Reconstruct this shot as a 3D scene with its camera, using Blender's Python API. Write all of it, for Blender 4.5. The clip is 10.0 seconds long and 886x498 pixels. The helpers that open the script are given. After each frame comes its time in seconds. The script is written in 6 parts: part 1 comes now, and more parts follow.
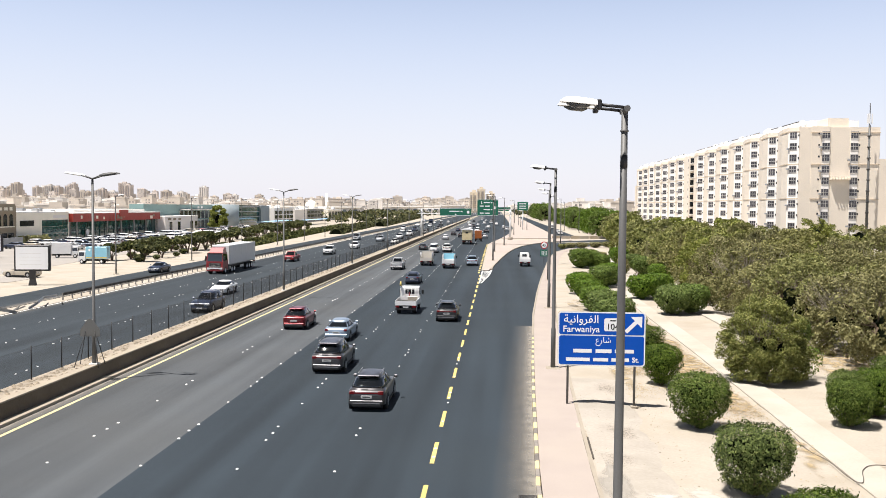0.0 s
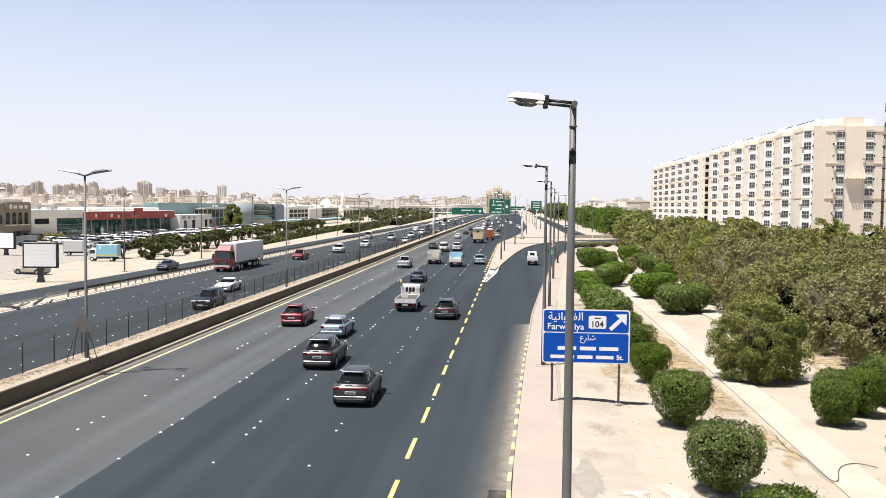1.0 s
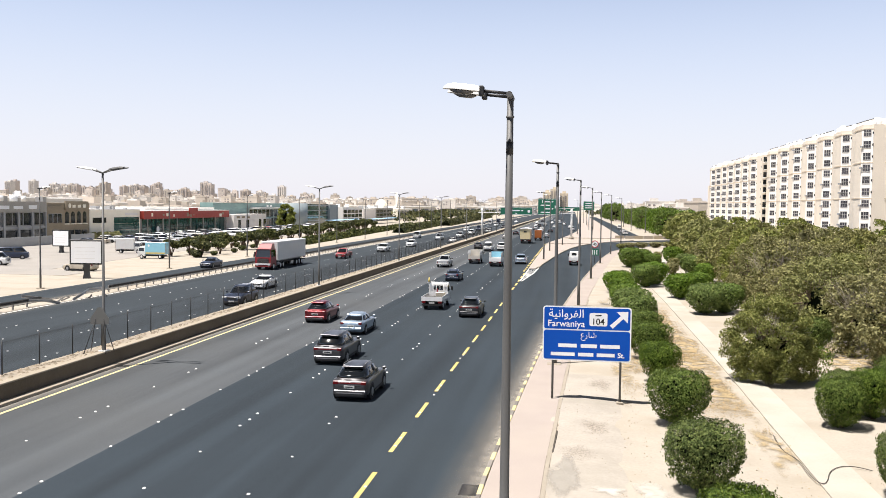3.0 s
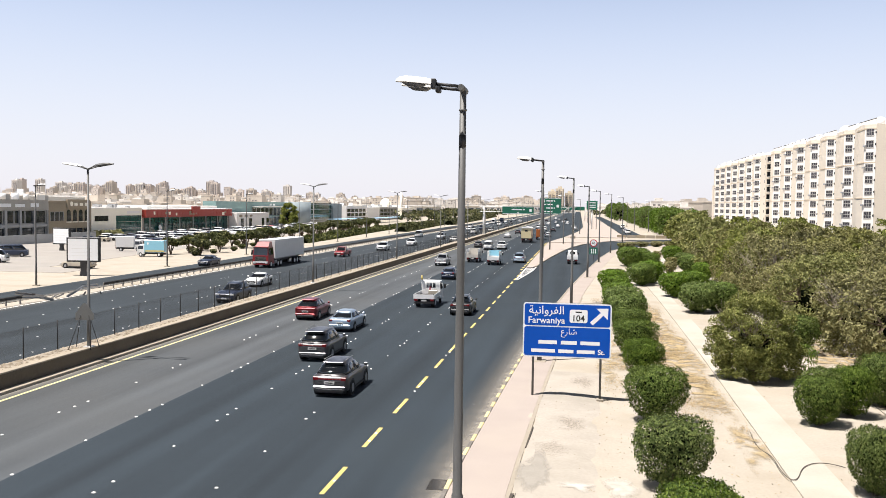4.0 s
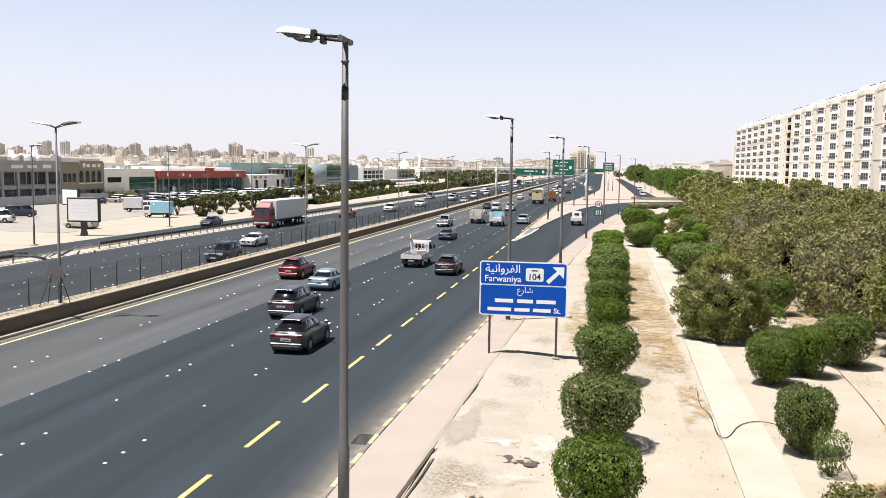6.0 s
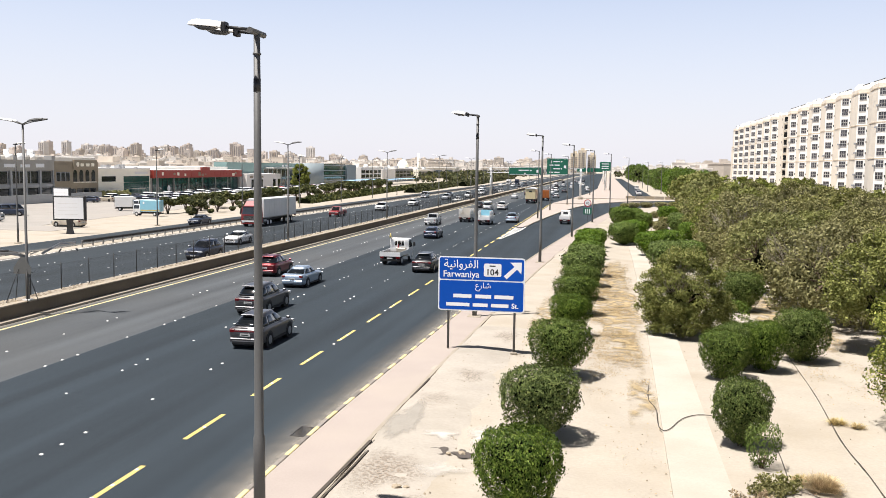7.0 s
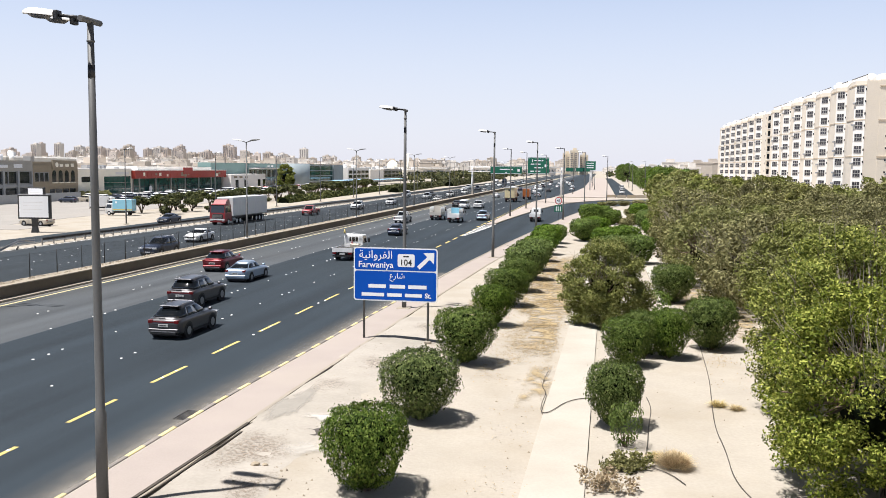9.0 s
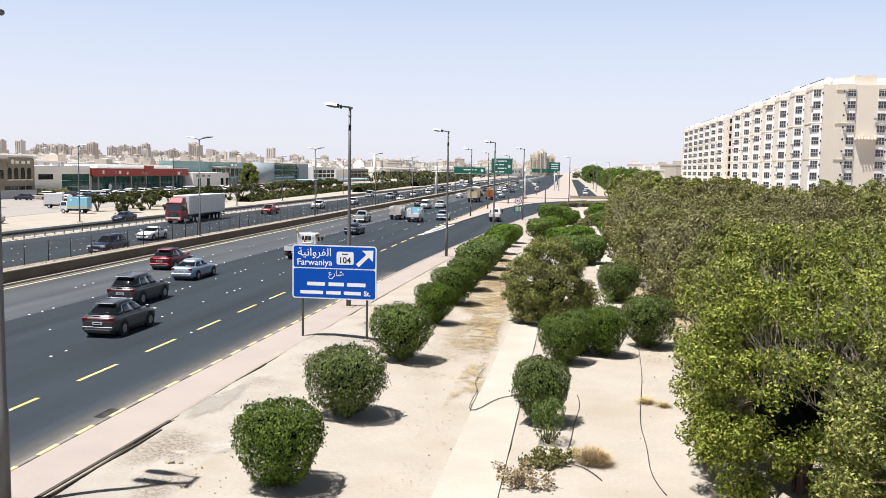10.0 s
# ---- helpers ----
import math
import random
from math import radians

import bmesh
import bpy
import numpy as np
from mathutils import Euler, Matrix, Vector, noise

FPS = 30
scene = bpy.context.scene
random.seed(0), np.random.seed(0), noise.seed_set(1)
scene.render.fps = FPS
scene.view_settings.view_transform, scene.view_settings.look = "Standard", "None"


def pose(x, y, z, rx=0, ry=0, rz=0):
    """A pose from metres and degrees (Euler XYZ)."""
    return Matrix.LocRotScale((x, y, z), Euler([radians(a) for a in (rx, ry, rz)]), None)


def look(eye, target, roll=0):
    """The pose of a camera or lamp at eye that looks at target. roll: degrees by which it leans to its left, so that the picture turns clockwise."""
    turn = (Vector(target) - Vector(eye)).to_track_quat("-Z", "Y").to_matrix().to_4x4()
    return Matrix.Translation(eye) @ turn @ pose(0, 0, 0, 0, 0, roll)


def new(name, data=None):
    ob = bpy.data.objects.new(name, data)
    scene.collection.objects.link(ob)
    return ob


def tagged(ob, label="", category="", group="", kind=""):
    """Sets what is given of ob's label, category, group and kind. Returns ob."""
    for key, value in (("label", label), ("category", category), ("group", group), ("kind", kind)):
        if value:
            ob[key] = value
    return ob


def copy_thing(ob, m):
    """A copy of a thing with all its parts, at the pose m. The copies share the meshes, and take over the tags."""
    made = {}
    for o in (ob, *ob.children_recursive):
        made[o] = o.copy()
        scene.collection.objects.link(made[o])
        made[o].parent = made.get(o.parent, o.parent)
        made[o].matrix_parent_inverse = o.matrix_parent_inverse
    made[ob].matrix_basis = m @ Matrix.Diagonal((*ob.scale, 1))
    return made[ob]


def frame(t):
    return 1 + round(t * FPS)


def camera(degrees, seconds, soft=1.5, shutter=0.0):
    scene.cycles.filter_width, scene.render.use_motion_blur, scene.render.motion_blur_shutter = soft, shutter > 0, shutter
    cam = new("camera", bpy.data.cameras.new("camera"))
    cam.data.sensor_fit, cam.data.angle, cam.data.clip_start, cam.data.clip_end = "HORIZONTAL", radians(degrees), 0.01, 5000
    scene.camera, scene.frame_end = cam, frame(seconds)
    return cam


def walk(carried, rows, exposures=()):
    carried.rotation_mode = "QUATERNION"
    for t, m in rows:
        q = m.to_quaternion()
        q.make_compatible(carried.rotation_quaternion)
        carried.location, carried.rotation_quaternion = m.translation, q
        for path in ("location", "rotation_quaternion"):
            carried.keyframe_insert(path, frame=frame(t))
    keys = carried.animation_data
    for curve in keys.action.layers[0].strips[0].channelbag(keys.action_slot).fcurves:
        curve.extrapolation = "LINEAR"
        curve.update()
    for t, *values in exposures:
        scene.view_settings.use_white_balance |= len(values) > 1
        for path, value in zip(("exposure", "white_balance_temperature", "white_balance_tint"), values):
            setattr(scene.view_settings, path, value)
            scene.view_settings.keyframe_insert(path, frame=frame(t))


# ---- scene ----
cam = camera(53.9, 10.0, soft=0.8)
PATH = [
    (0, (-1.456, -0.117, 9.822), (-1.58, 1.877, 9.725), 0.5),
    (0.5, (-0.628, -0.187, 9.783), (-0.755, 1.807, 9.686), 0.5),
    (1, (0.142, -0.163, 9.734), (-0.021, 1.828, 9.635), 0.6),
    (1.5, (0.876, -0.113, 9.702), (0.655, 1.872, 9.602), 0.6),
    (2, (1.607, -0.081, 9.663), (1.346, 1.899, 9.563), 0.7),
    (2.5, (2.319, 0.005, 9.602), (2.037, 1.982, 9.503), 0.7),
    (4, (4.209, 0.223, 9.397), (3.901, 2.197, 9.297), 0.8),
    (4.5, (4.863, 0.42, 9.342), (4.555, 2.392, 9.212), 0.9),
    (5, (5.612, 0.616, 9.32), (5.297, 2.583, 9.145), 0.9),
    (5.5, (6.444, 0.74, 9.293), (6.094, 2.701, 9.107), 0.8),
    (7, (9.513, 1.064, 9.058), (9.152, 3.022, 8.871), 0.8),
    (7.5, (10.574, 1.066, 8.986), (10.211, 3.024, 8.8), 0.7),
    (8, (11.644, 1.04, 8.873), (11.282, 2.998, 8.687), 0.6),
    (8.5, (12.655, 0.99, 8.757), (12.295, 2.948, 8.571), 0.6),
    (9, (13.585, 1.051, 8.678), (13.235, 3.011, 8.493), 0.6),
    (9.5, (14.321, 1.179, 8.618), (14.02, 3.147, 8.434), 0.8),
    (10, (14.977, 1.361, 8.559), (14.699, 3.333, 8.376), 1.0),
]
walk(cam, [(t, look(eye, target, roll)) for t, eye, target, roll in PATH], exposures=[(0.0, 0.68, 6290, 13), (7.0, 0.66, 6270, 13), (8.0, 0.62, 6060, 12), (10.0, 0.59, 6050, 13)])

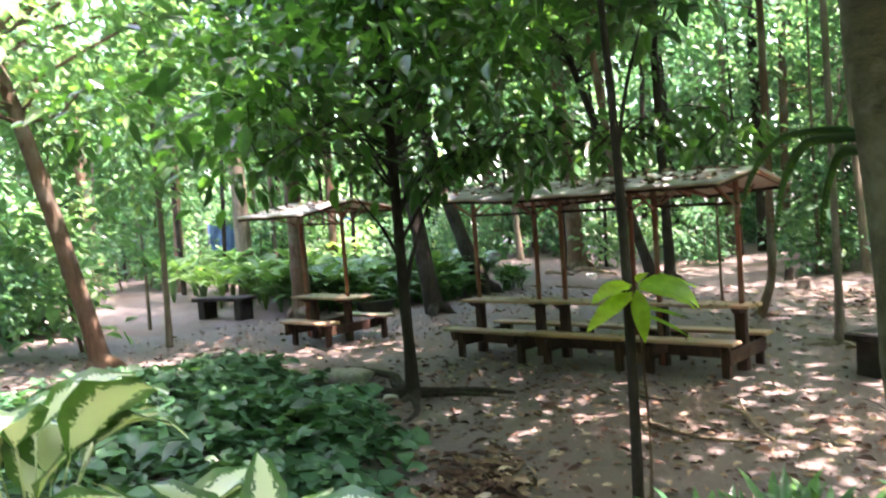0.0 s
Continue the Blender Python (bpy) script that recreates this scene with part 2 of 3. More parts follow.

——————

Can you repeat every record above exactly, apart from the pictures?

Reconstruct this shot as a 3D scene with its camera, using Blender's Python API. Write all of it, for Blender 4.5. The clip is 10.0 seconds long and 886x498 pixels. The helpers that open the script are given. After each frame comes its time in seconds. The script is written in 6 parts: part 1 comes now, and more parts follow.
0.0 s
1.0 s
3.0 s
4.0 s
6.0 s
7.0 s
9.0 s
10.0 s
# ---- helpers ----
import math
import random
from math import radians

import bmesh
import bpy
import numpy as np
from mathutils import Euler, Matrix, Vector, noise

FPS = 30
scene = bpy.context.scene
random.seed(0), np.random.seed(0), noise.seed_set(1)
scene.render.fps = FPS
scene.view_settings.view_transform, scene.view_settings.look = "Standard", "None"


def pose(x, y, z, rx=0, ry=0, rz=0):
    """A pose from metres and degrees (Euler XYZ)."""
    return Matrix.LocRotScale((x, y, z), Euler([radians(a) for a in (rx, ry, rz)]), None)


def look(eye, target, roll=0):
    """The pose of a camera or lamp at eye that looks at target. roll: degrees by which it leans to its left, so that the picture turns clockwise."""
    turn = (Vector(target) - Vector(eye)).to_track_quat("-Z", "Y").to_matrix().to_4x4()
    return Matrix.Translation(eye) @ turn @ pose(0, 0, 0, 0, 0, roll)


def new(name, data=None):
    ob = bpy.data.objects.new(name, data)
    scene.collection.objects.link(ob)
    return ob


def tagged(ob, label="", category="", group="", kind=""):
    """Sets what is given of ob's label, category, group and kind. Returns ob."""
    for key, value in (("label", label), ("category", category), ("group", group), ("kind", kind)):
        if value:
            ob[key] = value
    return ob


def copy_thing(ob, m):
    """A copy of a thing with all its parts, at the pose m. The copies share the meshes, and take over the tags."""
    made = {}
    for o in (ob, *ob.children_recursive):
        made[o] = o.copy()
        scene.collection.objects.link(made[o])
        made[o].parent = made.get(o.parent, o.parent)
        made[o].matrix_parent_inverse = o.matrix_parent_inverse
    made[ob].matrix_basis = m @ Matrix.Diagonal((*ob.scale, 1))
    return made[ob]


def frame(t):
    return 1 + round(t * FPS)


def camera(degrees, seconds, soft=1.5, shutter=0.0):
    scene.cycles.filter_width, scene.render.use_motion_blur, scene.render.motion_blur_shutter = soft, shutter > 0, shutter
    cam = new("camera", bpy.data.cameras.new("camera"))
    cam.data.sensor_fit, cam.data.angle, cam.data.clip_start, cam.data.clip_end = "HORIZONTAL", radians(degrees), 0.01, 5000
    scene.camera, scene.frame_end = cam, frame(seconds)
    return cam


def walk(carried, rows, exposures=()):
    carried.rotation_mode = "QUATERNION"
    for t, m in rows:
        q = m.to_quaternion()
        q.make_compatible(carried.rotation_quaternion)
        carried.location, carried.rotation_quaternion = m.translation, q
        for path in ("location", "rotation_quaternion"):
            carried.keyframe_insert(path, frame=frame(t))
    keys = carried.animation_data
    for curve in keys.action.layers[0].strips[0].channelbag(keys.action_slot).fcurves:
        curve.extrapolation = "LINEAR"
        curve.update()
    for t, *values in exposures:
        scene.view_settings.use_white_balance |= len(values) > 1
        for path, value in zip(("exposure", "white_balance_temperature", "white_balance_tint"), values):
            setattr(scene.view_settings, path, value)
            scene.view_settings.keyframe_insert(path, frame=frame(t))


# ---- scene ----
cam = camera(53.9, 10.0, soft=0.8)
PATH = [
    (0, (-1.456, -0.117, 9.822), (-1.58, 1.877, 9.725), 0.5),
    (0.5, (-0.628, -0.187, 9.783), (-0.755, 1.807, 9.686), 0.5),
    (1, (0.142, -0.163, 9.734), (-0.021, 1.828, 9.635), 0.6),
    (1.5, (0.876, -0.113, 9.702), (0.655, 1.872, 9.602), 0.6),
    (2, (1.607, -0.081, 9.663), (1.346, 1.899, 9.563), 0.7),
    (2.5, (2.319, 0.005, 9.602), (2.037, 1.982, 9.503), 0.7),
    (4, (4.209, 0.223, 9.397), (3.901, 2.197, 9.297), 0.8),
    (4.5, (4.863, 0.42, 9.342), (4.555, 2.392, 9.212), 0.9),
    (5, (5.612, 0.616, 9.32), (5.297, 2.583, 9.145), 0.9),
    (5.5, (6.444, 0.74, 9.293), (6.094, 2.701, 9.107), 0.8),
    (7, (9.513, 1.064, 9.058), (9.152, 3.022, 8.871), 0.8),
    (7.5, (10.574, 1.066, 8.986), (10.211, 3.024, 8.8), 0.7),
    (8, (11.644, 1.04, 8.873), (11.282, 2.998, 8.687), 0.6),
    (8.5, (12.655, 0.99, 8.757), (12.295, 2.948, 8.571), 0.6),
    (9, (13.585, 1.051, 8.678), (13.235, 3.011, 8.493), 0.6),
    (9.5, (14.321, 1.179, 8.618), (14.02, 3.147, 8.434), 0.8),
    (10, (14.977, 1.361, 8.559), (14.699, 3.333, 8.376), 1.0),
]
walk(cam, [(t, look(eye, target, roll)) for t, eye, target, roll in PATH], exposures=[(0.0, 0.68, 6290, 13), (7.0, 0.66, 6270, 13), (8.0, 0.62, 6060, 12), (10.0, 0.59, 6050, 13)])

0.0 s
Continue the Blender Python (bpy) script that recreates this scene with part 2 of 3. More parts follow.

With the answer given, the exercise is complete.